Rows from a dataset of clips and code –

—————

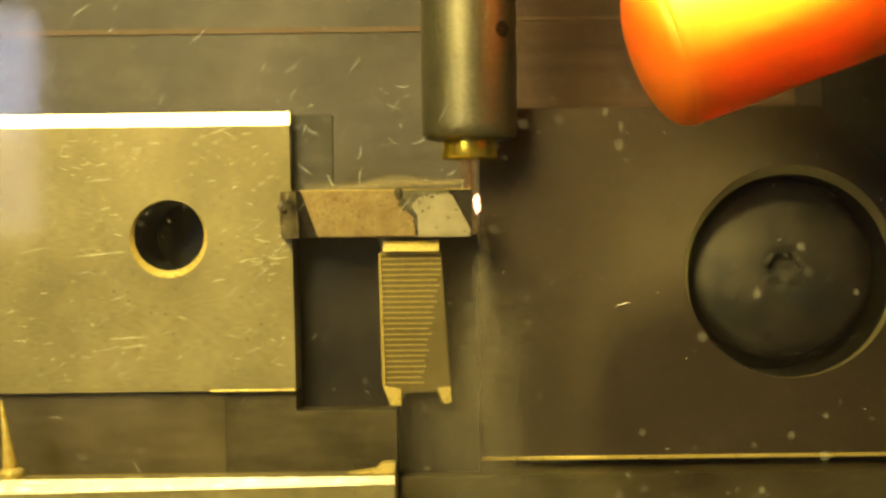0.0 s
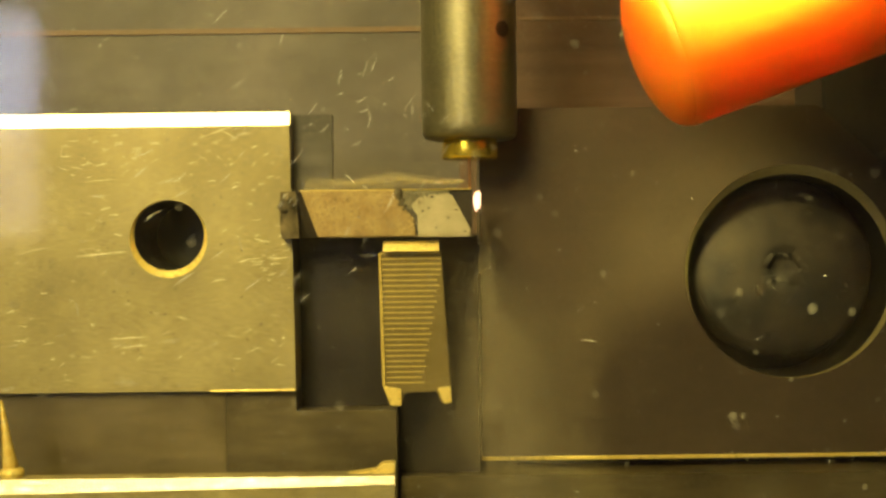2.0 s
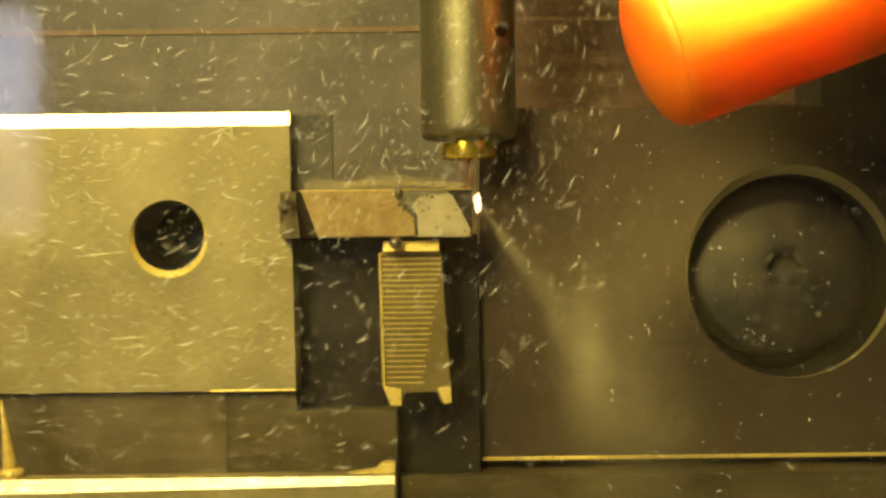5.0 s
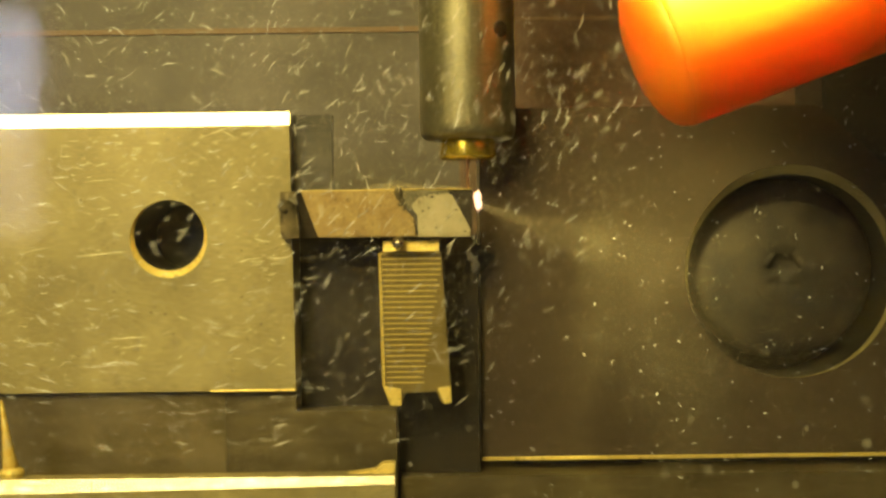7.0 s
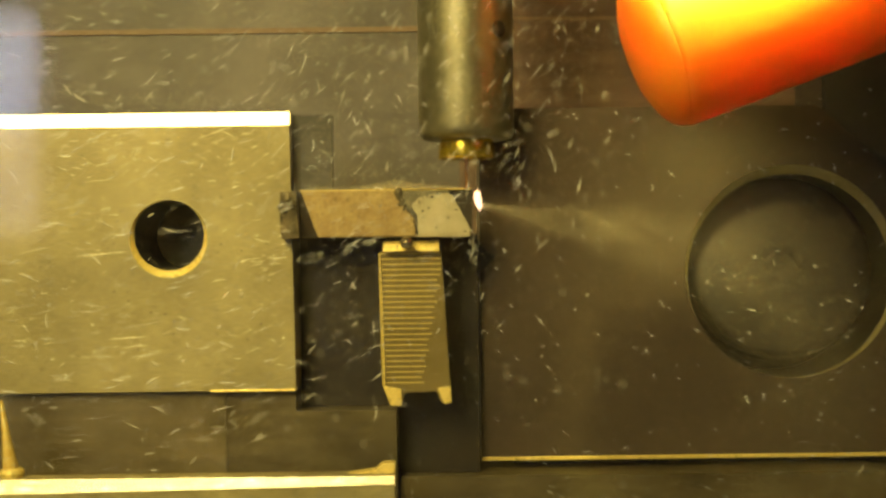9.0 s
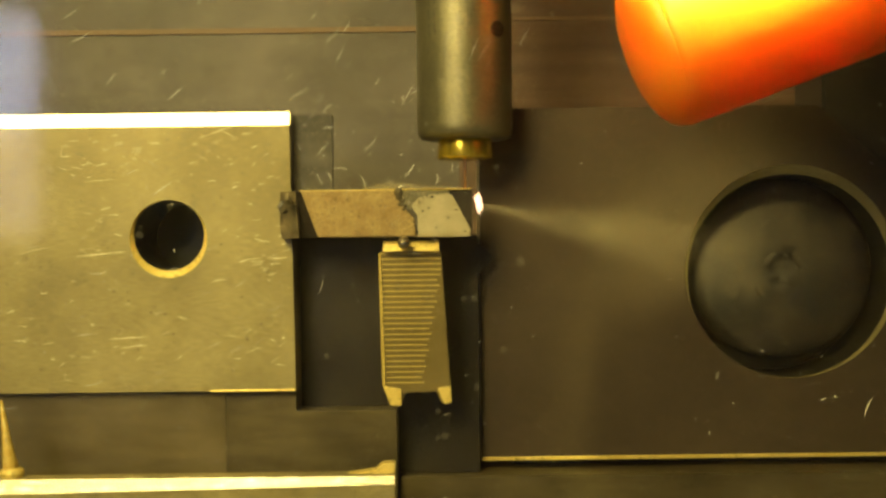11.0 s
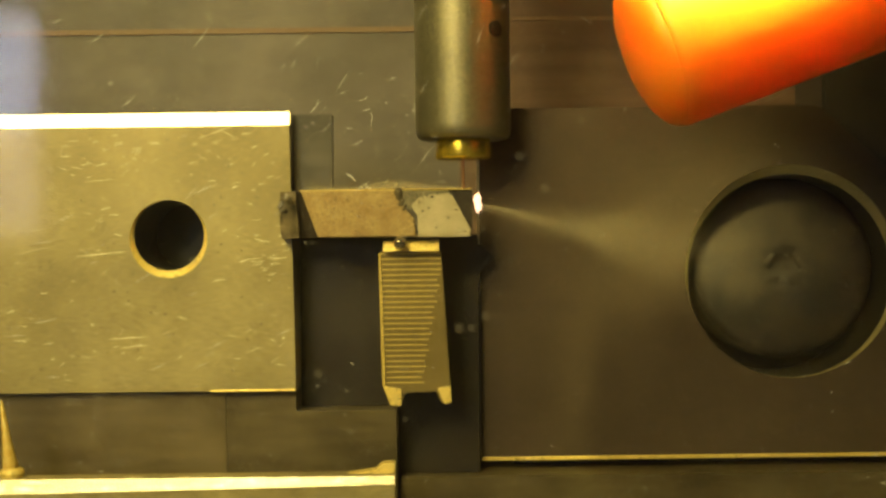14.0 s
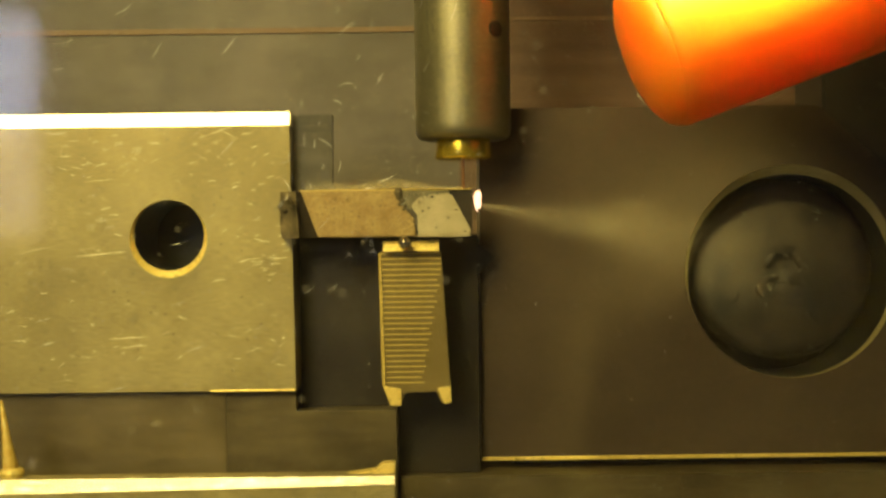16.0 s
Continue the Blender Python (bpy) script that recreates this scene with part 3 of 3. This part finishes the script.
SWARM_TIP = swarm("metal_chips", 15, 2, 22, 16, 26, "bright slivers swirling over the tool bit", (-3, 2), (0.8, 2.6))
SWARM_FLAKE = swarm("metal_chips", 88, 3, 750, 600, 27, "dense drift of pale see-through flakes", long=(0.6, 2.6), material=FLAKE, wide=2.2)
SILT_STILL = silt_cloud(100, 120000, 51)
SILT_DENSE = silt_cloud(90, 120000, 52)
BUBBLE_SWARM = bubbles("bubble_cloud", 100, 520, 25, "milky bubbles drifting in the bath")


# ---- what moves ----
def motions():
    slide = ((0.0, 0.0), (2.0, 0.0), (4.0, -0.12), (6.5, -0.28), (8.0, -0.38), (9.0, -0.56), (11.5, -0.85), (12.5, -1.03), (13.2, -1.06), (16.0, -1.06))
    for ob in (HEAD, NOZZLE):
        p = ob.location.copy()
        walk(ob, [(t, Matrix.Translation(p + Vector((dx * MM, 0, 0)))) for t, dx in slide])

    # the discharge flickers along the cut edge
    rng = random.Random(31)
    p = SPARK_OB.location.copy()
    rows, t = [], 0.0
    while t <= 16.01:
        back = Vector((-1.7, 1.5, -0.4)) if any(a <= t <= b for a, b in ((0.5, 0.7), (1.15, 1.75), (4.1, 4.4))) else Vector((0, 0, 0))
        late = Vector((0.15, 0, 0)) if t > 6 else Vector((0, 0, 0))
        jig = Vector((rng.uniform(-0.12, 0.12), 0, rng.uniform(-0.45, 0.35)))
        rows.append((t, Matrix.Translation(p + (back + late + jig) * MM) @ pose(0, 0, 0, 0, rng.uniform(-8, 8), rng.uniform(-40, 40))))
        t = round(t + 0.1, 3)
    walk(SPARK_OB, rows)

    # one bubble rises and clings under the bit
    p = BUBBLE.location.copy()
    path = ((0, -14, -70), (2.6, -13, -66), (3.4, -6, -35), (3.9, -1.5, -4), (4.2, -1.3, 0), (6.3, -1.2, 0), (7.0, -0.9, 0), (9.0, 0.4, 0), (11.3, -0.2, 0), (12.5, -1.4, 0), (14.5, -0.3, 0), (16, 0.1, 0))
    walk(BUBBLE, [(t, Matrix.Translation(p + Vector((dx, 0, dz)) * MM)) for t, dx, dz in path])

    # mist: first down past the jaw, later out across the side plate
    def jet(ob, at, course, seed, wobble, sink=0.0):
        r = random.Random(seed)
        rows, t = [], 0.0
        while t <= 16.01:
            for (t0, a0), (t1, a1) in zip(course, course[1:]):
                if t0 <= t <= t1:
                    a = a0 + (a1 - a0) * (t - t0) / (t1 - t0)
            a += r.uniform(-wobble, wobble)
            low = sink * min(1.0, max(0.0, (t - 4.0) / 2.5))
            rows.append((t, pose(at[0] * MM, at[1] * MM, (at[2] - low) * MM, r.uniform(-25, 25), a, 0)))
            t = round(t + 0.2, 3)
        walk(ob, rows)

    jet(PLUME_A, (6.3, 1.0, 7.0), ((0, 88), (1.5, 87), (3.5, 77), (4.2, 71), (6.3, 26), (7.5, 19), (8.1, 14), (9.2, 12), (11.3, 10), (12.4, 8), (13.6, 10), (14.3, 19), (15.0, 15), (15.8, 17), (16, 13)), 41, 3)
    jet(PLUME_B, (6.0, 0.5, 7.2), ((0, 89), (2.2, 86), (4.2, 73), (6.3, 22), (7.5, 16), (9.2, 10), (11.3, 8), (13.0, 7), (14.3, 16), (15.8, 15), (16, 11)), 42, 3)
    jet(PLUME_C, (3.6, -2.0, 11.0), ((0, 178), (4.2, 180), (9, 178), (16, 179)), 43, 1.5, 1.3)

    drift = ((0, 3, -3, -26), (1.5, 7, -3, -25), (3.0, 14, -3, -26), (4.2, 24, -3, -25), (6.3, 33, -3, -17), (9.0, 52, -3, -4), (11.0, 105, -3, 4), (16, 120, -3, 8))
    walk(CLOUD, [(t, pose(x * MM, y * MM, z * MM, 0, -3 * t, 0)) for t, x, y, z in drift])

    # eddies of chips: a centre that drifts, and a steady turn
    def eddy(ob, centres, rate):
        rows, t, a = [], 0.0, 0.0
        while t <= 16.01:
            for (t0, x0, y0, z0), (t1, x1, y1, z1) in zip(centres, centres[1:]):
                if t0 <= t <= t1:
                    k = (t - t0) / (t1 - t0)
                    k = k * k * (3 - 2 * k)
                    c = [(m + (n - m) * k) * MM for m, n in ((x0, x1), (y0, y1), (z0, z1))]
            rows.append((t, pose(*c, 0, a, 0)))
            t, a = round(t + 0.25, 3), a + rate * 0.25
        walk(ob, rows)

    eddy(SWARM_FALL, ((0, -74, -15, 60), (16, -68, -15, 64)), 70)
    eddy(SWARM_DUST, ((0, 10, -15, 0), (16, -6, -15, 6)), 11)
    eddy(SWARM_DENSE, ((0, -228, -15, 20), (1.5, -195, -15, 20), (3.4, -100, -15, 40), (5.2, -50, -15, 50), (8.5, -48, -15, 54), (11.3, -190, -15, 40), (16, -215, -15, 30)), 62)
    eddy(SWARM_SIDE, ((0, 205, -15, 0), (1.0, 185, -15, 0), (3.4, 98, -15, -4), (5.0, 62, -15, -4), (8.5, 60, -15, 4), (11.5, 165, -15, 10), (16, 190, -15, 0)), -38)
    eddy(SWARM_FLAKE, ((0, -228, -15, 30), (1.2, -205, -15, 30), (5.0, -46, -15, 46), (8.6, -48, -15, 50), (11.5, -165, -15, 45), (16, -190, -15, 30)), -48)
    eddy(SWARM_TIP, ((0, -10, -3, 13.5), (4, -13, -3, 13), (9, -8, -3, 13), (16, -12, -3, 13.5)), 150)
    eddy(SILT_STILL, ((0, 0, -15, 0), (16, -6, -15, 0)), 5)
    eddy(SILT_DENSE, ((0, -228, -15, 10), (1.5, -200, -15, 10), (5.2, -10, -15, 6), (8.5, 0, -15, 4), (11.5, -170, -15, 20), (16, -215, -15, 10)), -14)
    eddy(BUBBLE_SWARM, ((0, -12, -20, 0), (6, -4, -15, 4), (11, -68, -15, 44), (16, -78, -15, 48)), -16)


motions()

—————

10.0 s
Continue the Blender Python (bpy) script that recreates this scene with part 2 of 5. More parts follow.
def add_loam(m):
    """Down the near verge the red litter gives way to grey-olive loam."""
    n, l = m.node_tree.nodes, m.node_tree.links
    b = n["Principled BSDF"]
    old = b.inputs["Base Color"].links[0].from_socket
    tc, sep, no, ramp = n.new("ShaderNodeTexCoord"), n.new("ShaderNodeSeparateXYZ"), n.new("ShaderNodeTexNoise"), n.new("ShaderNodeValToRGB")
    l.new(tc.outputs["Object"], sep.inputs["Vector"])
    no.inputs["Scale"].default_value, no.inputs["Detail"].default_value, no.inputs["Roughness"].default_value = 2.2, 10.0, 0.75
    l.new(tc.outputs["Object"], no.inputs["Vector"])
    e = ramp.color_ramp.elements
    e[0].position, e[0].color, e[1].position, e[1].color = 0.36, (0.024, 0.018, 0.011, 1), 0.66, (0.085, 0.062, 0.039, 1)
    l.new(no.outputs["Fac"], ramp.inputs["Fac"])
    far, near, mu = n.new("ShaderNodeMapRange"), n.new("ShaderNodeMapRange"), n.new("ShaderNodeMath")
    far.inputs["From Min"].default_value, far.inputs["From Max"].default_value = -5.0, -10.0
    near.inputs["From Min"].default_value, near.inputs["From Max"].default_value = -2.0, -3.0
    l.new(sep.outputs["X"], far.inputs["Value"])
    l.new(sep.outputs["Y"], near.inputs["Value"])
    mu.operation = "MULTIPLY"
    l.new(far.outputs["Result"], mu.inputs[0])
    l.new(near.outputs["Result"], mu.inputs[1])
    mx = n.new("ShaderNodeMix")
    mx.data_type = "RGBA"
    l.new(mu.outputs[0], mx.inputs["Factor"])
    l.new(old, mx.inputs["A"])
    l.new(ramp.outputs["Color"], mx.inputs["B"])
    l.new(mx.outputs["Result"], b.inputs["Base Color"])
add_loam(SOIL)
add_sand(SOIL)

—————

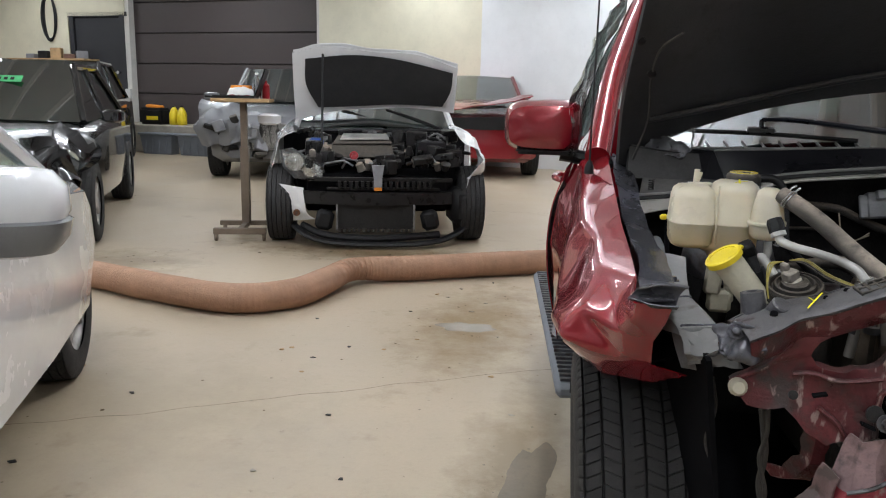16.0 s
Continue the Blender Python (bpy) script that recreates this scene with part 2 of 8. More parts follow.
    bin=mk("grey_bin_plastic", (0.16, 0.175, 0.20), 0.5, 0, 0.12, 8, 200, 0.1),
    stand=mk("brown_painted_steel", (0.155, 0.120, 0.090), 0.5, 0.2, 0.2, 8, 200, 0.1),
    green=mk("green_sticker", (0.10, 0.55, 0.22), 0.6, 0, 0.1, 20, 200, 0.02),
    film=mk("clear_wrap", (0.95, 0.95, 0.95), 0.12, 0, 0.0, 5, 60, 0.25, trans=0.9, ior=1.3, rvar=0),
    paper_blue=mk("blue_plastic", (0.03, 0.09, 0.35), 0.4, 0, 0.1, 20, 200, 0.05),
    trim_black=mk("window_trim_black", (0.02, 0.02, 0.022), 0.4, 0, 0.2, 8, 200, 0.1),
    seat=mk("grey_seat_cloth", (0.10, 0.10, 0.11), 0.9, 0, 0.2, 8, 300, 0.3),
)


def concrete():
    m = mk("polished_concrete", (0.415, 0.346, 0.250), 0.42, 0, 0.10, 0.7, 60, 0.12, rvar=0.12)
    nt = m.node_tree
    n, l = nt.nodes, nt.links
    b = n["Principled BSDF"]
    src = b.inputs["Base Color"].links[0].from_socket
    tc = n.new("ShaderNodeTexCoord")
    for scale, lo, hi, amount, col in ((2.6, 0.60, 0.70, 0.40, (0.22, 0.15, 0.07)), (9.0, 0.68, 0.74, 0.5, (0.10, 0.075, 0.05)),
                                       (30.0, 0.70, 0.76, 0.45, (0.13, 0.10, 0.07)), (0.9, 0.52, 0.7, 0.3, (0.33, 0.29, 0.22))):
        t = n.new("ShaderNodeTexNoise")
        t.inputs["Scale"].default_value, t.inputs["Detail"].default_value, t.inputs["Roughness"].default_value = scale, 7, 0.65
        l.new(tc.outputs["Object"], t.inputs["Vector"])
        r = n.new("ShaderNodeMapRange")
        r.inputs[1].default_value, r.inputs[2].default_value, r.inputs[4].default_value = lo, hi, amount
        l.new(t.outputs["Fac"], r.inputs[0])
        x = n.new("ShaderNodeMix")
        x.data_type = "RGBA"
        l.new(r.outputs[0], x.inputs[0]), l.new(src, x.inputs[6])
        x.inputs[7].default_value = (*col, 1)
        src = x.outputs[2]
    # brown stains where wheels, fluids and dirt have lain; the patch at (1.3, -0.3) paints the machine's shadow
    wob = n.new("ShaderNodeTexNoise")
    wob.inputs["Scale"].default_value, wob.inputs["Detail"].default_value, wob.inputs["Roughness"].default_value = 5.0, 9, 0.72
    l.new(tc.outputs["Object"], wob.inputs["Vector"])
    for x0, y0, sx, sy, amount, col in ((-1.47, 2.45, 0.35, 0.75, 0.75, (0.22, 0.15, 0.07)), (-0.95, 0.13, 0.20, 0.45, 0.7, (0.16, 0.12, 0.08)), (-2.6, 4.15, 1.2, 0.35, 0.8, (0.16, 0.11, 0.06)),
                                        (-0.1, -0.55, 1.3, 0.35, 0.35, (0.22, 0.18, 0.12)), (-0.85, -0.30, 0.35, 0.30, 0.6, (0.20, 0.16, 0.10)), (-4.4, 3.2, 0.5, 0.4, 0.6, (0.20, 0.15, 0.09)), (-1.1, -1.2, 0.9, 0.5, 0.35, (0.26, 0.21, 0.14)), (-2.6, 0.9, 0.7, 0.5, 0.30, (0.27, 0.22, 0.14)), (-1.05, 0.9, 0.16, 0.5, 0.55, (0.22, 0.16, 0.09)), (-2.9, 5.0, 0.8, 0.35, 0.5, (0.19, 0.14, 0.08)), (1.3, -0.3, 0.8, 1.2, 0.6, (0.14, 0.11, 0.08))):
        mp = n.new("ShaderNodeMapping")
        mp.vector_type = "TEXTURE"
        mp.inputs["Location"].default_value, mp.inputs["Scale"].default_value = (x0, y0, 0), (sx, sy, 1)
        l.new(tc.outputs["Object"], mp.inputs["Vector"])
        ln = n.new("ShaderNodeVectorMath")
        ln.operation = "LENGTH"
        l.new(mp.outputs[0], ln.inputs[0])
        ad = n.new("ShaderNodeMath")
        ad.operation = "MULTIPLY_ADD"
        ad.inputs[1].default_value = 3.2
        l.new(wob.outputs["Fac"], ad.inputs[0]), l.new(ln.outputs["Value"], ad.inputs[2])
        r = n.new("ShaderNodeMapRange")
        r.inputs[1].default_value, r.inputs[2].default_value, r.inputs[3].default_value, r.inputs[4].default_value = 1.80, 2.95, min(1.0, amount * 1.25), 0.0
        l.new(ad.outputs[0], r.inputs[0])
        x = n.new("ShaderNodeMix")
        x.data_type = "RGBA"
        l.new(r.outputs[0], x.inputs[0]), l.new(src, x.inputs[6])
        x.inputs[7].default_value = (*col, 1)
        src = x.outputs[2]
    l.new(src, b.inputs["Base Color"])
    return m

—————

Your objective – Your task is to give again the lines from the one containing "finishes the script." to the one containing "walk(SPARK_OB, rows)", both lines included, exactly and without anything added.

Answer to this problem –
Continue the Blender Python (bpy) script that recreates this scene with part 3 of 3. This part finishes the script.
SWARM_TIP = swarm("metal_chips", 15, 2, 22, 16, 26, "bright slivers swirling over the tool bit", (-3, 2), (0.8, 2.6))
SWARM_FLAKE = swarm("metal_chips", 88, 3, 750, 600, 27, "dense drift of pale see-through flakes", long=(0.6, 2.6), material=FLAKE, wide=2.2)
SILT_STILL = silt_cloud(100, 120000, 51)
SILT_DENSE = silt_cloud(90, 120000, 52)
BUBBLE_SWARM = bubbles("bubble_cloud", 100, 520, 25, "milky bubbles drifting in the bath")


# ---- what moves ----
def motions():
    slide = ((0.0, 0.0), (2.0, 0.0), (4.0, -0.12), (6.5, -0.28), (8.0, -0.38), (9.0, -0.56), (11.5, -0.85), (12.5, -1.03), (13.2, -1.06), (16.0, -1.06))
    for ob in (HEAD, NOZZLE):
        p = ob.location.copy()
        walk(ob, [(t, Matrix.Translation(p + Vector((dx * MM, 0, 0)))) for t, dx in slide])

    # the discharge flickers along the cut edge
    rng = random.Random(31)
    p = SPARK_OB.location.copy()
    rows, t = [], 0.0
    while t <= 16.01:
        back = Vector((-1.7, 1.5, -0.4)) if any(a <= t <= b for a, b in ((0.5, 0.7), (1.15, 1.75), (4.1, 4.4))) else Vector((0, 0, 0))
        late = Vector((0.15, 0, 0)) if t > 6 else Vector((0, 0, 0))
        jig = Vector((rng.uniform(-0.12, 0.12), 0, rng.uniform(-0.45, 0.35)))
        rows.append((t, Matrix.Translation(p + (back + late + jig) * MM) @ pose(0, 0, 0, 0, rng.uniform(-8, 8), rng.uniform(-40, 40))))
        t = round(t + 0.1, 3)
    walk(SPARK_OB, rows)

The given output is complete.